# Aim:
Gather every line of the entries that includes the word "degrees".

# Records supplied:
----

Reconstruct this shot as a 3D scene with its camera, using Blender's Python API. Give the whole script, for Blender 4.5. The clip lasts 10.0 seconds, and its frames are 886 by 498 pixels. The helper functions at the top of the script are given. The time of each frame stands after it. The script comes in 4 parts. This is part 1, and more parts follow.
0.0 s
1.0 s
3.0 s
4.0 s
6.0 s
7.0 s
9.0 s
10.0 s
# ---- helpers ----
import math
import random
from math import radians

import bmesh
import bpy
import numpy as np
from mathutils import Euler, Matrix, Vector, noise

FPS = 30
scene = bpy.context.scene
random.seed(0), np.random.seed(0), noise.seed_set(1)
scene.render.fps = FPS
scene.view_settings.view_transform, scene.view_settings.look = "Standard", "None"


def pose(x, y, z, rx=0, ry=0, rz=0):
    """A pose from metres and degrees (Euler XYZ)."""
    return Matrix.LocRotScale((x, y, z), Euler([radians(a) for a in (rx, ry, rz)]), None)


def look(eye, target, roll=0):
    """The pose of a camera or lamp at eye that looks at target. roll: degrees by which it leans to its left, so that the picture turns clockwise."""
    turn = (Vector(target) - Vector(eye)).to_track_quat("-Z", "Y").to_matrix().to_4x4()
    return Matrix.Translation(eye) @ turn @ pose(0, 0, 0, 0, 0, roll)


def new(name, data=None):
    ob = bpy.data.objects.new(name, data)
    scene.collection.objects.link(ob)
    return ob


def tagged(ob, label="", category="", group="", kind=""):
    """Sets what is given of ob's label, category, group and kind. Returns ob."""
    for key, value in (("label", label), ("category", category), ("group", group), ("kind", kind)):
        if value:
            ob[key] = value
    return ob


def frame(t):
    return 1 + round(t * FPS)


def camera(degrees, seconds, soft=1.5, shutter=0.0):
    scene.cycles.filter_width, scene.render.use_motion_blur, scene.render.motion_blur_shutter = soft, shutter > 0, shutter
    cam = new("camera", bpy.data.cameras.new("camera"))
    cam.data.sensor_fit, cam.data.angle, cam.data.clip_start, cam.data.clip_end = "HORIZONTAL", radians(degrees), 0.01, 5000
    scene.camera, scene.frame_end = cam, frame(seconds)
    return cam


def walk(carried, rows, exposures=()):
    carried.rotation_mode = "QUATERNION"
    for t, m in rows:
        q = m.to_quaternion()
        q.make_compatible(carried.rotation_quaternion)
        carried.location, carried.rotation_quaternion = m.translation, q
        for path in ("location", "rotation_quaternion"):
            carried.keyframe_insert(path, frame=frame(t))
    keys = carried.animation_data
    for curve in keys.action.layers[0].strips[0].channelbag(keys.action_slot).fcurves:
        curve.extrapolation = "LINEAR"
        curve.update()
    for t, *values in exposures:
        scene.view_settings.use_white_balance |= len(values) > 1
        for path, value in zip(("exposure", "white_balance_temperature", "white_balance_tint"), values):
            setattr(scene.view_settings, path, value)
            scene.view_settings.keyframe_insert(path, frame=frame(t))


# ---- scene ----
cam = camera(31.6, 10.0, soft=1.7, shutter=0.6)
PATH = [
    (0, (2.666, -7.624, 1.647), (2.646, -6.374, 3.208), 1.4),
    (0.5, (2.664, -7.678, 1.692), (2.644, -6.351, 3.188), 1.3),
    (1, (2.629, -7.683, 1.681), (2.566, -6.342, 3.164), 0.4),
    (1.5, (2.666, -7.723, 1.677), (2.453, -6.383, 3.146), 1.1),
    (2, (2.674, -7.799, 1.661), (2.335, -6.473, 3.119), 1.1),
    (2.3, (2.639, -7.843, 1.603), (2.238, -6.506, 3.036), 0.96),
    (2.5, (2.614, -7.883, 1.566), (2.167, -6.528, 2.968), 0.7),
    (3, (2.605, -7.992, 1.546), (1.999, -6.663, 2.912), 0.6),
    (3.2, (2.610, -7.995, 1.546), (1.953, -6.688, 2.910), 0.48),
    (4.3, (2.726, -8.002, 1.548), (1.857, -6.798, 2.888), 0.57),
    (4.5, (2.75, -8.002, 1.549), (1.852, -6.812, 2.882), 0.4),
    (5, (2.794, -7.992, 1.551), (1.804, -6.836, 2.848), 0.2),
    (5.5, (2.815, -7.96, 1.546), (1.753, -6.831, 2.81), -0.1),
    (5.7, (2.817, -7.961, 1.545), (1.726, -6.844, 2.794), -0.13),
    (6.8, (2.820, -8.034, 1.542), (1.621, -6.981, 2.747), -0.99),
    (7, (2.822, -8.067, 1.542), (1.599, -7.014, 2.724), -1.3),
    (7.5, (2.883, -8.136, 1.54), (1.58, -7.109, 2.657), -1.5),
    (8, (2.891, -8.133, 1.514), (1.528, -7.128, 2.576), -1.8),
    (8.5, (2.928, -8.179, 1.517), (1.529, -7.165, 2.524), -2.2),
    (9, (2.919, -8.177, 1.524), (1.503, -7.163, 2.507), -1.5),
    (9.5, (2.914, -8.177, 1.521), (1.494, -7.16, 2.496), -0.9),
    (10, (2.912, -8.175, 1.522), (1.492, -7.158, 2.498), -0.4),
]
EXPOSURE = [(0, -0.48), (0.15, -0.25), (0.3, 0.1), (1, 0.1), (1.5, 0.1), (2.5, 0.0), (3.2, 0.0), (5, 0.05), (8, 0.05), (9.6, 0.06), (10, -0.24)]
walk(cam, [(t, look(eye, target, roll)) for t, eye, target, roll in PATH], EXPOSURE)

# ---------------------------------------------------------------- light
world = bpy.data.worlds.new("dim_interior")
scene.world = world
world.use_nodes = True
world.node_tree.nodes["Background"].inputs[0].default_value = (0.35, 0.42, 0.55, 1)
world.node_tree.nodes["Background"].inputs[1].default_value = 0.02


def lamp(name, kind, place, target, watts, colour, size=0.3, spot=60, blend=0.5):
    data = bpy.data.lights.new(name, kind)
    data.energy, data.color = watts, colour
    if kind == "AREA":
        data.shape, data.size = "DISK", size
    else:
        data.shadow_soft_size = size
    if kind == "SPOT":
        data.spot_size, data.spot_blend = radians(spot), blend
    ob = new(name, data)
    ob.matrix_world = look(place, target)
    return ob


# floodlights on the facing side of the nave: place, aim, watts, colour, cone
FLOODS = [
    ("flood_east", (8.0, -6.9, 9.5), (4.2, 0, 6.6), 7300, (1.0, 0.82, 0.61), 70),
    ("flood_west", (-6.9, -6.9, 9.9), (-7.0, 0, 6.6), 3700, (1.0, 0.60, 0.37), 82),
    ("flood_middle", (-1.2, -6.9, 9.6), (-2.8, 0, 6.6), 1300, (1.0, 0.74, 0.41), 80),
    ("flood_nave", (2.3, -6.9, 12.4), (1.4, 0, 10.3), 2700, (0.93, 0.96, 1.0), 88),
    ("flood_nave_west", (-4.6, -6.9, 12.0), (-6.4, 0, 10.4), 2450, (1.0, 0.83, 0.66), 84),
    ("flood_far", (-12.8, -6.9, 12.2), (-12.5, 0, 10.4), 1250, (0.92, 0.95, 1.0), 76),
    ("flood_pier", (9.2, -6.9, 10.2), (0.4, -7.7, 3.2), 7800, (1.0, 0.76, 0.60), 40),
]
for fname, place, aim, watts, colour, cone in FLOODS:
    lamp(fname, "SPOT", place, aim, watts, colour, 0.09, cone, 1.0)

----

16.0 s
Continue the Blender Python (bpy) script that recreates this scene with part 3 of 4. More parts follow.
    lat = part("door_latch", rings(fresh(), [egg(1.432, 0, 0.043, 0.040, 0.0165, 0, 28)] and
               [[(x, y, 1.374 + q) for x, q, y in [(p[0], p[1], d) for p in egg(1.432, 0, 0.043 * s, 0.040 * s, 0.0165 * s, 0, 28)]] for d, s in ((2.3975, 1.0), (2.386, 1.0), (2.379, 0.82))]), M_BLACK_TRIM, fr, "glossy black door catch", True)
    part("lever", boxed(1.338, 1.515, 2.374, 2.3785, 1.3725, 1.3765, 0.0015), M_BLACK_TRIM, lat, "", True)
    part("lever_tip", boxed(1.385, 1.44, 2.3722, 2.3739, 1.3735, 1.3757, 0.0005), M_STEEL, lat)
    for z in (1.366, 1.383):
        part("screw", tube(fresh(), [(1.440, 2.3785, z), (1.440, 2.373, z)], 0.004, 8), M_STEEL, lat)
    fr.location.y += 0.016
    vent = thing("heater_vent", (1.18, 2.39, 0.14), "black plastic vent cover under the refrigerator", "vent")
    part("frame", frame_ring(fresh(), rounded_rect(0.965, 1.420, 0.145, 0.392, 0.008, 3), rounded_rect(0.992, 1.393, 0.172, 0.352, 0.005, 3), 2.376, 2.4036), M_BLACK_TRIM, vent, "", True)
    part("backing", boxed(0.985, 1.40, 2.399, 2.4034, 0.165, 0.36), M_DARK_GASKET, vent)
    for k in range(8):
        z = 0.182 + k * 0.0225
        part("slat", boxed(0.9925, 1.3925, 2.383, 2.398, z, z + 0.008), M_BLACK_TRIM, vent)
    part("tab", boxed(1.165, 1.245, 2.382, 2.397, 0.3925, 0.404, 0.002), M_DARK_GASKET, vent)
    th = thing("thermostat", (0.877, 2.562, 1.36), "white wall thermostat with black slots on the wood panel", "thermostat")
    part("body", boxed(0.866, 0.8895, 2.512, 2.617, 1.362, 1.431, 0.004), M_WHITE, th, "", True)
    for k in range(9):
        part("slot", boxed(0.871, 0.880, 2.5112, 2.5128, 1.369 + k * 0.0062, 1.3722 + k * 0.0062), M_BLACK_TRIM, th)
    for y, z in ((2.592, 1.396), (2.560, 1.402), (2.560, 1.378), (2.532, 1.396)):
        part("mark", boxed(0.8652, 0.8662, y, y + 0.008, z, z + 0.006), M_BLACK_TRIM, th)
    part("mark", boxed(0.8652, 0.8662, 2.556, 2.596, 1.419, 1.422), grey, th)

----

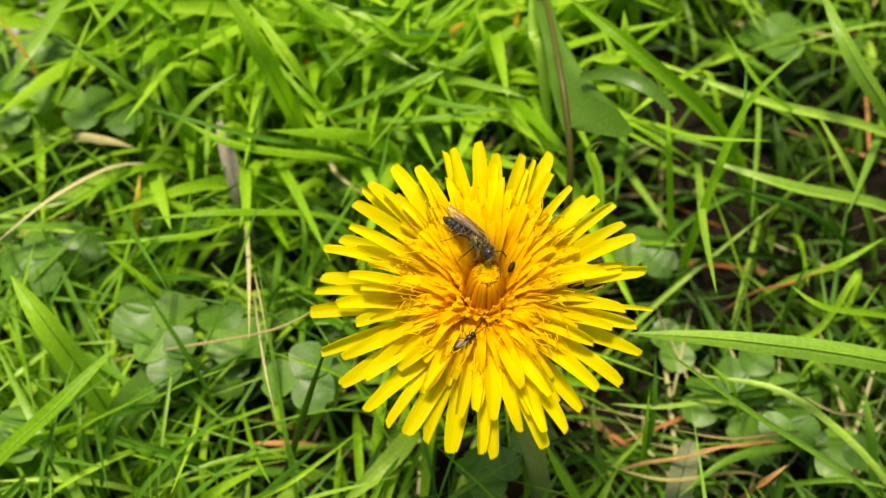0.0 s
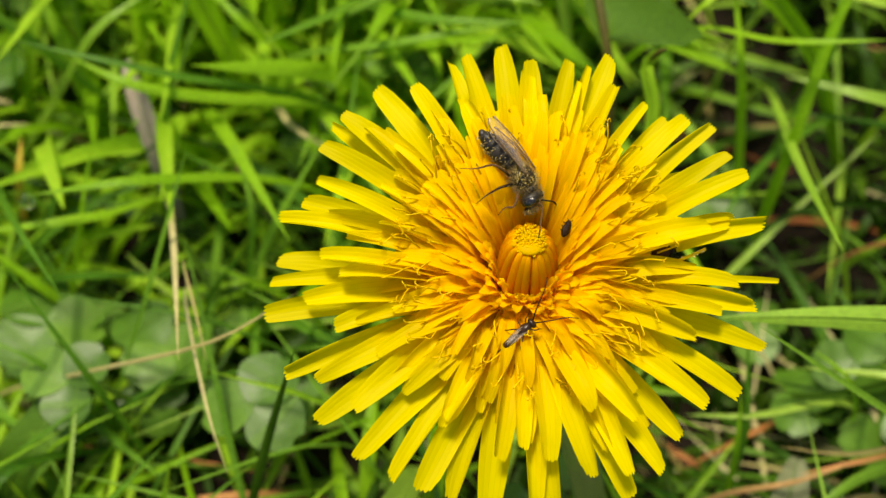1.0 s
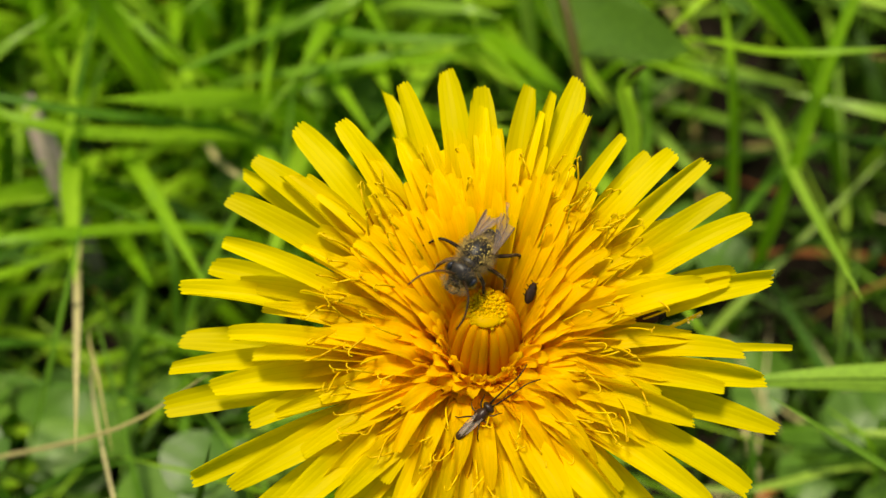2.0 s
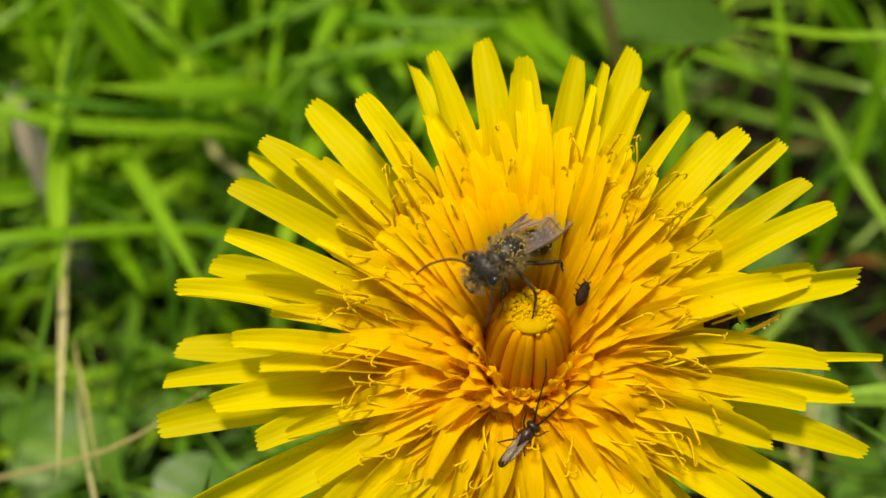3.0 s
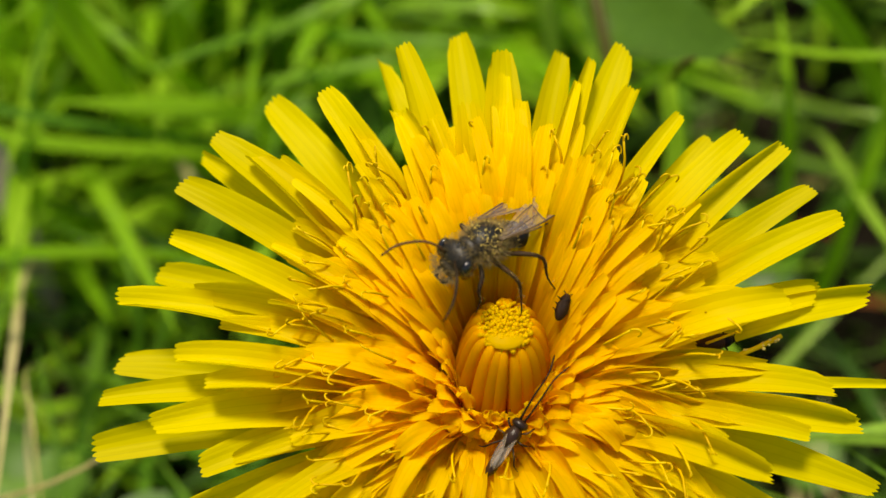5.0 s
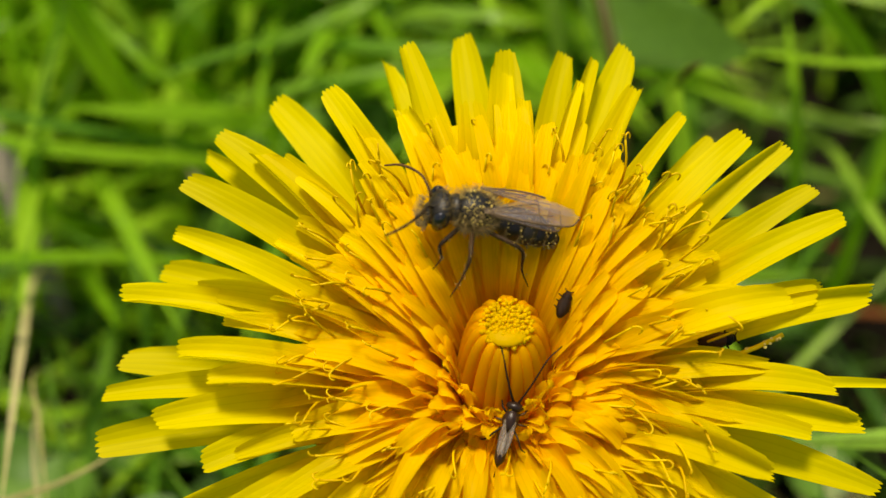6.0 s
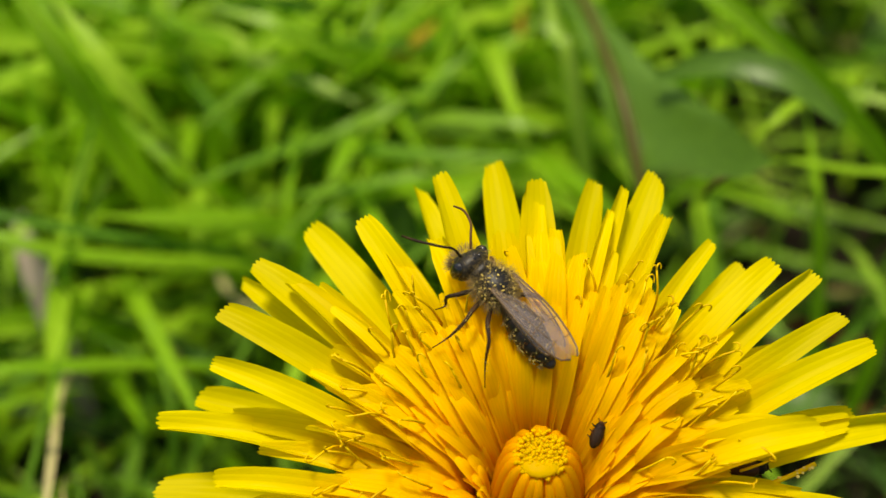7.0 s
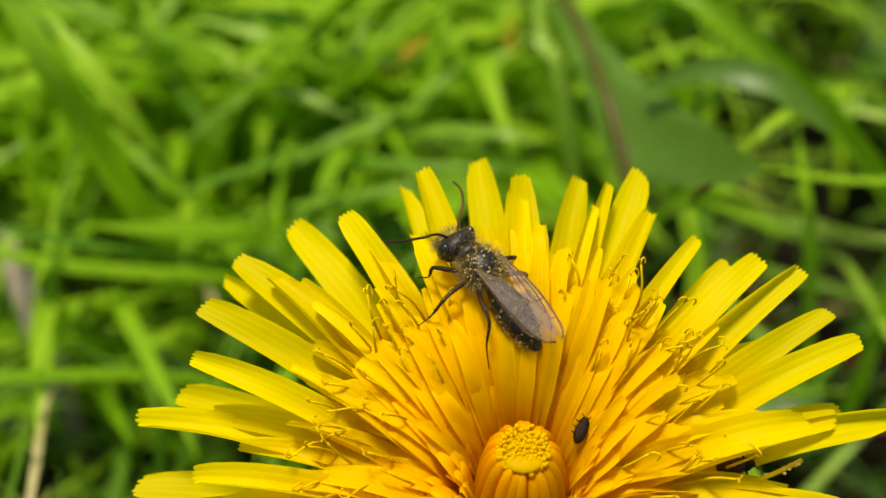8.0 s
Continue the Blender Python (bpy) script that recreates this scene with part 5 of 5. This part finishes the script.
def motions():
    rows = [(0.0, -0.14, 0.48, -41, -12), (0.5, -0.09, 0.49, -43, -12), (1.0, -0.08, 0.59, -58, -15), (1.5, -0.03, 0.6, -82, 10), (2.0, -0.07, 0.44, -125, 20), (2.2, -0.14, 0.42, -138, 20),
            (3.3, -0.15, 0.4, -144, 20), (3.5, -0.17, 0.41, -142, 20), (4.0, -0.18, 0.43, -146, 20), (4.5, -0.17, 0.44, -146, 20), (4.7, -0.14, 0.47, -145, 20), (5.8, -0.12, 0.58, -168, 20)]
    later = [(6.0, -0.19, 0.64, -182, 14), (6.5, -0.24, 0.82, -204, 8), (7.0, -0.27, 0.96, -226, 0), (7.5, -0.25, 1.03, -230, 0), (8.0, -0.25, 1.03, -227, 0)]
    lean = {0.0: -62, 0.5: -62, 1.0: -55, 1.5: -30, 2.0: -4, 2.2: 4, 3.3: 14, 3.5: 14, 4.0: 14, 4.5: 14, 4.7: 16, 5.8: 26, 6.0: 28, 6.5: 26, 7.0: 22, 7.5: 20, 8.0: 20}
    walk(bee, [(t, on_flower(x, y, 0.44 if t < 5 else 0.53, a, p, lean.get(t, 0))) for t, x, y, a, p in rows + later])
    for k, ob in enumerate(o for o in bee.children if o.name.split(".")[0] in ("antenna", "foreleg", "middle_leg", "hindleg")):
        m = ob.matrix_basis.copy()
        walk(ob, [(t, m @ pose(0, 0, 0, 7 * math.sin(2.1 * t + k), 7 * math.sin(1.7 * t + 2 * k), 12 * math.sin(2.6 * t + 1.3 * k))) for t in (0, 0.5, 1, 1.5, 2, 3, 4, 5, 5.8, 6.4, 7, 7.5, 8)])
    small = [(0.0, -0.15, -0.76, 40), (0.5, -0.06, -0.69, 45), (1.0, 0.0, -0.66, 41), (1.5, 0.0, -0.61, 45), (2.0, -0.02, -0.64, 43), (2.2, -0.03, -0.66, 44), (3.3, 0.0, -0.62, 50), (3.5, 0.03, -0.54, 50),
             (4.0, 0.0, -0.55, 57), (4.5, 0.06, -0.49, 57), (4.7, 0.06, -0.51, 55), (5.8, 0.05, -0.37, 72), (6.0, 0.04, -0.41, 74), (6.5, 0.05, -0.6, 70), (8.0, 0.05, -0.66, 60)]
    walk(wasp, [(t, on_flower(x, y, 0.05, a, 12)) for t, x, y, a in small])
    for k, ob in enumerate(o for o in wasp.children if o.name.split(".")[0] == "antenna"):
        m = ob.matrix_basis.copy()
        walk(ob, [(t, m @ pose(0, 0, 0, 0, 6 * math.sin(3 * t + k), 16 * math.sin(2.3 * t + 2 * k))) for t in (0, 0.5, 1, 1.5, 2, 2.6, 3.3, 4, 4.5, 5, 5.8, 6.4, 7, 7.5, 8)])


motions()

----

# Answer to this task:
    """A pose from metres and degrees (Euler XYZ)."""
    """The pose of a camera or lamp at eye that looks at target. roll: degrees by which it leans to its left, so that the picture turns clockwise."""
def camera(degrees, seconds, soft=1.5, shutter=0.0):
    cam.data.sensor_fit, cam.data.angle, cam.data.clip_start, cam.data.clip_end = "HORIZONTAL", radians(degrees), 0.01, 5000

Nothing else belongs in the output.